A Picture of God’s Covenant Faithfulness

Which means that as we come now to the Lord’s Table that we come to a higher mountain than Mount Horeb.  It is to a fuller and clearer, more intimate, more complete disclosure of the heart of God and the essence and being of God that we draw near.  We are coming to Christ as we come to the table, to our faithful God who bore our sin in His body on the tree.  He kept His promises and sealed them with His blood.  Here in the bread and the wine Christ comes to us anew in the power of the Holy Spirit to declare His name, His nature, to remind you, believer, of His faithfulness, His utter reliability, of His steadfast love for you.  Here at the table, the Savior is reaching to you saying, “I am yours and you are Mine forever and I give you Myself to be the great provision for the sustenance and nourishment of your soul.  I will never leave you.  I am with you and I am enough for you.”  Our hearts, aren’t they, they are “prone to wander, Lord we feel it, prone to leave the God we love.”  That’s us.  But God’s heart never wanders.  He never leaves the people He loves.  And the cross of Jesus Christ, of which the bread and wine are the great emblems, is the perfect demonstration of that fact.
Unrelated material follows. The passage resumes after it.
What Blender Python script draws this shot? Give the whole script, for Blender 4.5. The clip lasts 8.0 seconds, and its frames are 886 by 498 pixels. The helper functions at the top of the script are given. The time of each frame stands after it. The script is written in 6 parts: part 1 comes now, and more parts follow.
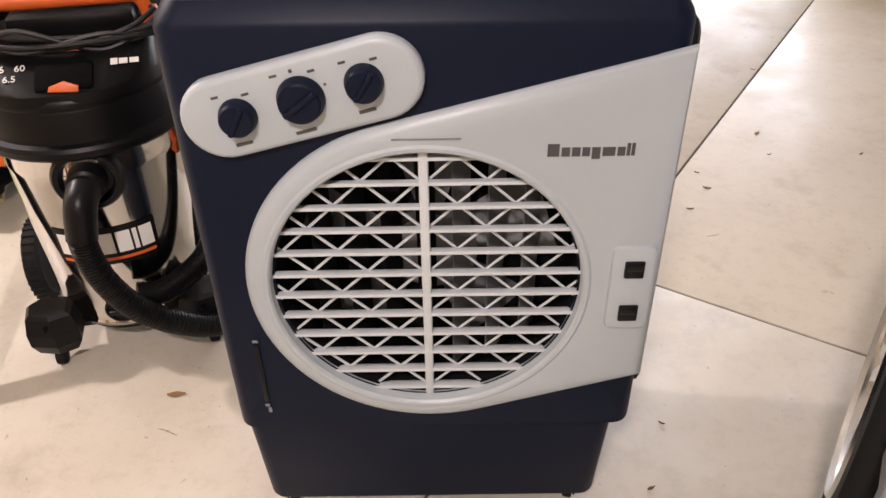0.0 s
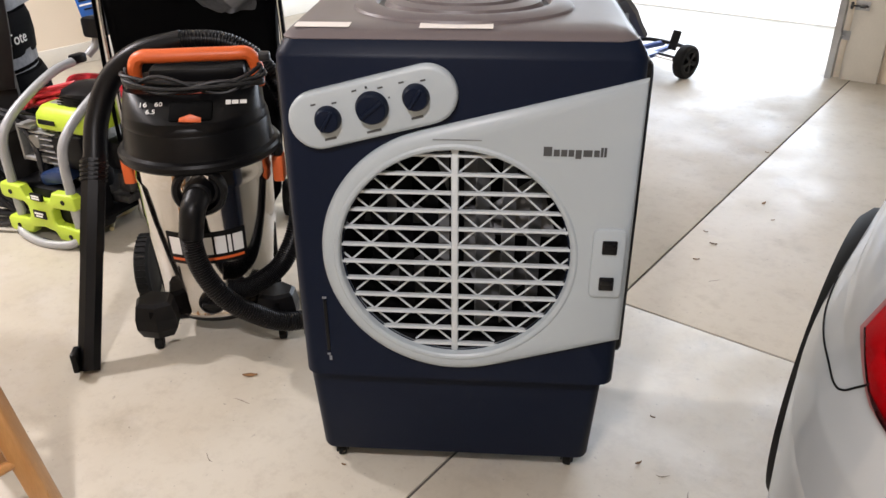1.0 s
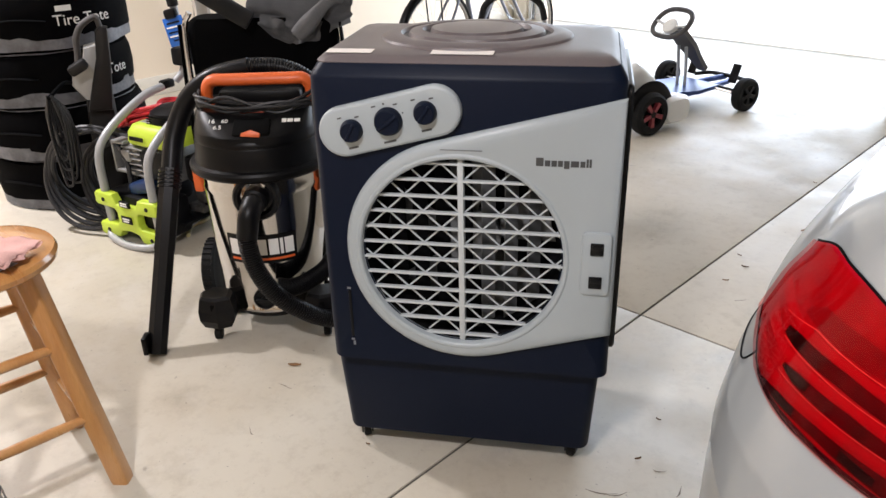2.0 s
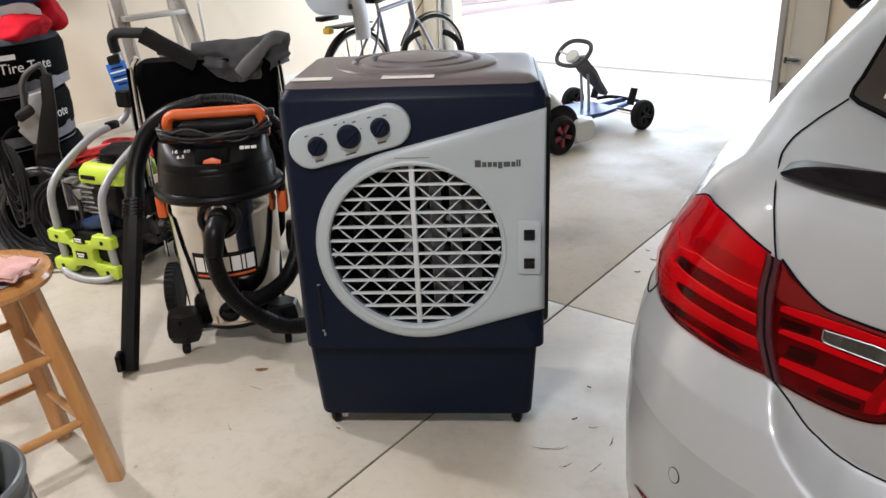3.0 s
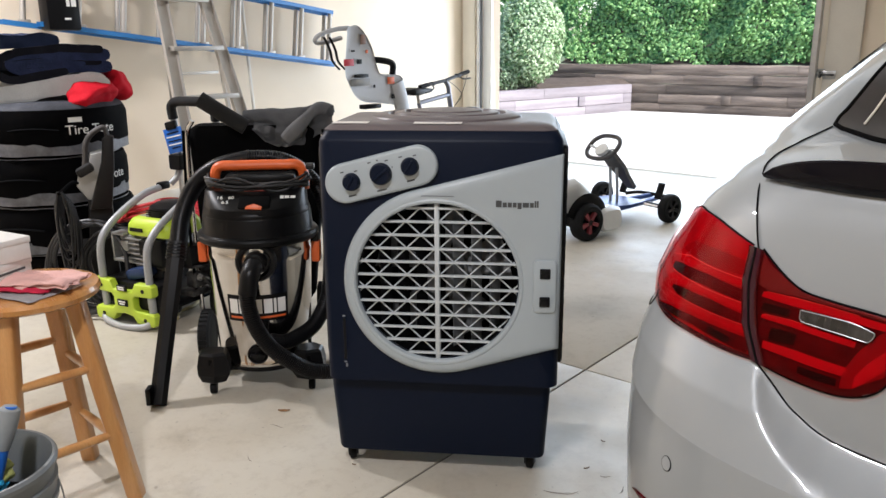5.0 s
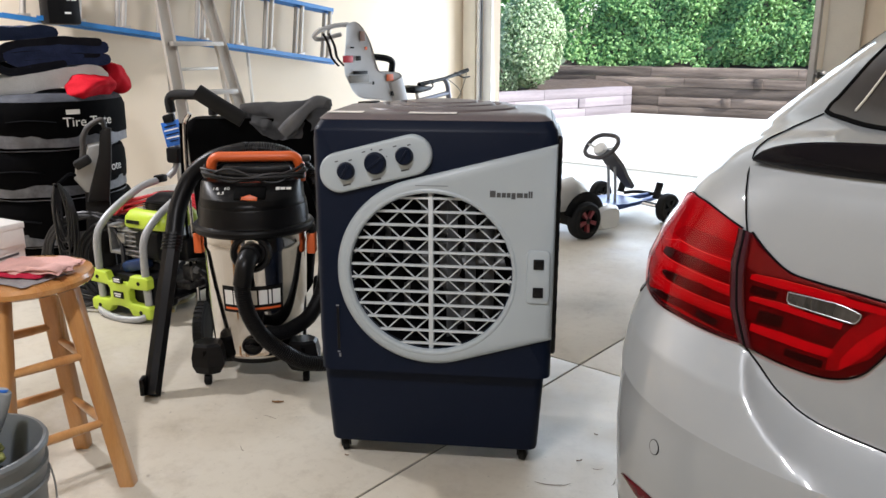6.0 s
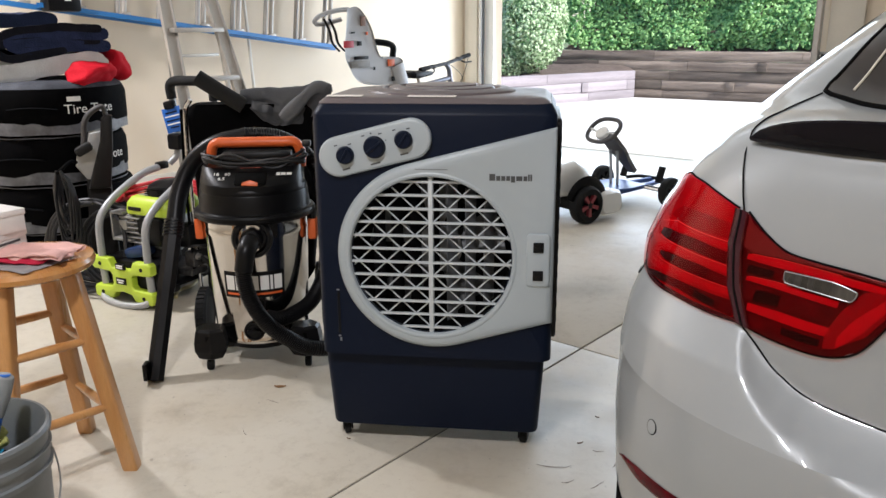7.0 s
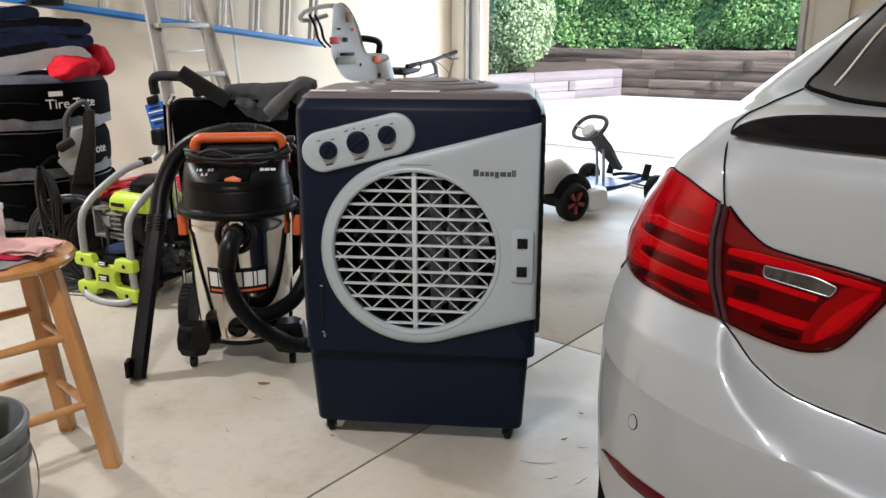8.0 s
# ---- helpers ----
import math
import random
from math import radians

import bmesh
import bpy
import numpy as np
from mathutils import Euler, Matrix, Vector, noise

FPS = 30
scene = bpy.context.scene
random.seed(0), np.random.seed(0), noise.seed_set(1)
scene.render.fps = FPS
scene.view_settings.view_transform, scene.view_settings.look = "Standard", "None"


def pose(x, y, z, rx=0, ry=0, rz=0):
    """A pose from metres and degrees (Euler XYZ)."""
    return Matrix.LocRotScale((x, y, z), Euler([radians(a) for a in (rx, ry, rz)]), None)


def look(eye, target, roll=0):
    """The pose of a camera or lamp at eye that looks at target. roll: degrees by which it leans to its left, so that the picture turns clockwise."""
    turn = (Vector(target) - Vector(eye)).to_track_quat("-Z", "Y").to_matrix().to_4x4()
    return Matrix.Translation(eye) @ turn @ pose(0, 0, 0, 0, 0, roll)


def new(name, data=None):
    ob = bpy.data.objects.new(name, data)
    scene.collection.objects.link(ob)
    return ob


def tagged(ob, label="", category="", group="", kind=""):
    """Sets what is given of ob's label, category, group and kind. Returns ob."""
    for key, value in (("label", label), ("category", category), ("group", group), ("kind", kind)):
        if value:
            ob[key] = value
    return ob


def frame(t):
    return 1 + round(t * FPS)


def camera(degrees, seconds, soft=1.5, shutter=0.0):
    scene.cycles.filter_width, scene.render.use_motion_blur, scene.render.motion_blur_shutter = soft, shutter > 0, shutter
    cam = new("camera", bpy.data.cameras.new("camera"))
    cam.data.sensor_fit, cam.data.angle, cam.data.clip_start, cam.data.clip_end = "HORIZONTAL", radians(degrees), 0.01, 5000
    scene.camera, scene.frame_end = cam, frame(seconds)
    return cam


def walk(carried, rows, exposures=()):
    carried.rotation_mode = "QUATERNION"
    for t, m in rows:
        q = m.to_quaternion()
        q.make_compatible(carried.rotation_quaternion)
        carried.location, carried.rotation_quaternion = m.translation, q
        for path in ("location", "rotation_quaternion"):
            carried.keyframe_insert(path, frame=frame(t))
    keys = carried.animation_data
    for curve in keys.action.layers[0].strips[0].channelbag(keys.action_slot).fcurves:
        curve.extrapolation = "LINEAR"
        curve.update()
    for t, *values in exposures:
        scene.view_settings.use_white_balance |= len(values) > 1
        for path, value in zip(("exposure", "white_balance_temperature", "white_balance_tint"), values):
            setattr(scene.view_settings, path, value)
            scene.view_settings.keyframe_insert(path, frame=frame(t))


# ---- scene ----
cam = camera(58.9, 8.0)
PATH = [
    (0, (0.557, -1.644, 1.264), (-0.334, -0.279, 0.105), -0.9),
    (0.5, (0.669, -1.817, 1.281), (-0.322, -0.403, 0.273), -1.0),
    (1, (0.832, -1.973, 1.291), (-0.239, -0.571, 0.35), -0.4),
    (1.2, (0.873, -1.979, 1.292), (-0.247, -0.604, 0.367), -0.2),
    (2.3, (1.144, -2.114, 1.324), (-0.125, -0.821, 0.477), -1.7),
    (2.5, (1.168, -2.187, 1.326), (-0.042, -0.829, 0.496), -2.1),
    (3, (1.222, -2.322, 1.345), (0.098, -0.863, 0.563), -2.5),
    (3.5, (1.289, -2.348, 1.341), (0.135, -0.892, 0.6), -0.9),
    (4, (1.324, -2.384, 1.291), (0.12, -0.93, 0.63), -0.6),
    (4.5, (1.341, -2.436, 1.214), (0.107, -0.97, 0.641), -0.8),
    (4.7, (1.344, -2.441, 1.211), (0.105, -0.962, 0.683), -0.7),
    (6, (1.367, -2.438, 1.176), (0.126, -0.955, 0.665), 0.0),
    (6.5, (1.373, -2.433, 1.171), (0.131, -0.959, 0.638), -0.4),
    (7, (1.377, -2.434, 1.169), (0.134, -0.964, 0.625), -0.4),
    (7.5, (1.379, -2.426, 1.164), (0.15, -0.946, 0.619), -0.2),
    (8, (1.382, -2.423, 1.162), (0.164, -0.935, 0.613), -0.1),
]
walk(cam, [(t, look(eye, target, roll)) for t, eye, target, roll in PATH],
     [(0, 1.58, 6850, 24), (0.5, 1.48, 6550, 18), (1.0, 1.39, 6300, 16), (2.5, 1.25, 6150, 14), (3.5, 1.14, 6030, 13), (8.0, 1.12, 6020, 12)])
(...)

He loves you.  Samuel Rutherford called communion, “the love kisses of the Son of Man.”  He is showing and showering again upon you, beloved, His love for His people, binding Himself to you in renewal of His covenant promise. “I will be with you.  I’m yours; you’re Mine.  I will keep you and sustain you and feed you forever.”  Will you pray with me please?
 

O Lord, we praise You for the Gospel, for Jesus, who is the great display and exposition of Your heart and character.  As we come to the Lord’s Table we pray that we may see Him as we’ve heard Him speak in His Word, read and preached.  May we see Him in the Word visible in the bread and wine and may we be enabled by Your Spirit to feast on Him to the nourishment of our hearts and the strengthening of our faith that we too may fulfill the great commission He’s given because of the supply of His great provision.  In Jesus’ name, amen.